## Exercise
Starting from the line that contains "Continue the Blender", reproduce each line exactly through the end of the material, and include no other lines.

## Recorded data
[BEGIN]

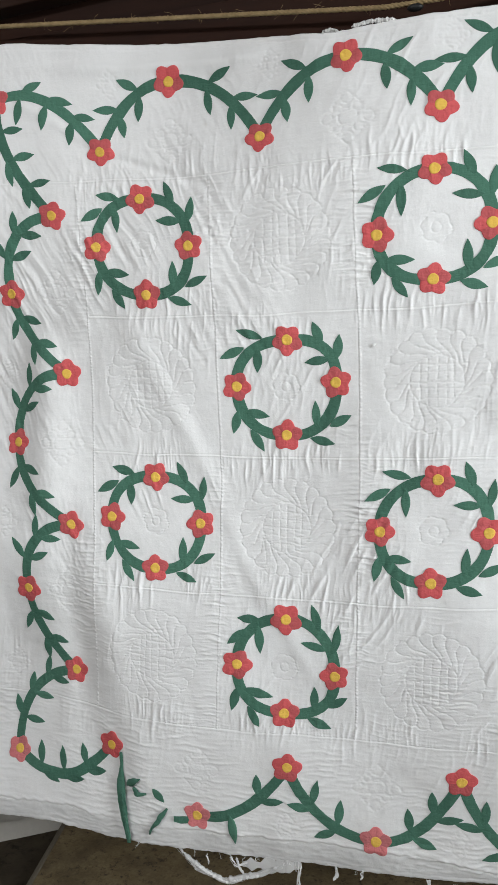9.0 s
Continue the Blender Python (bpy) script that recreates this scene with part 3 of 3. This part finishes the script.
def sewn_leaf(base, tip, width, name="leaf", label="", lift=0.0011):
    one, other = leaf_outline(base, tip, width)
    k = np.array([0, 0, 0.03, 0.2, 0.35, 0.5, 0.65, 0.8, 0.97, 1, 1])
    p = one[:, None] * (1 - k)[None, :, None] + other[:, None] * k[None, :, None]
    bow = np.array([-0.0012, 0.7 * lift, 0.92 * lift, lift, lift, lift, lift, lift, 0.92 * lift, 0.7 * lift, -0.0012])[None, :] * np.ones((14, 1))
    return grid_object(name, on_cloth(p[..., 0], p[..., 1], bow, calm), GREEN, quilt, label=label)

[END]

## Completed exercise
Continue the Blender Python (bpy) script that recreates this scene with part 3 of 3. This part finishes the script.
def sewn_leaf(base, tip, width, name="leaf", label="", lift=0.0011):
    one, other = leaf_outline(base, tip, width)
    k = np.array([0, 0, 0.03, 0.2, 0.35, 0.5, 0.65, 0.8, 0.97, 1, 1])
    p = one[:, None] * (1 - k)[None, :, None] + other[:, None] * k[None, :, None]
    bow = np.array([-0.0012, 0.7 * lift, 0.92 * lift, lift, lift, lift, lift, lift, 0.92 * lift, 0.7 * lift, -0.0012])[None, :] * np.ones((14, 1))
    return grid_object(name, on_cloth(p[..., 0], p[..., 1], bow, calm), GREEN, quilt, label=label)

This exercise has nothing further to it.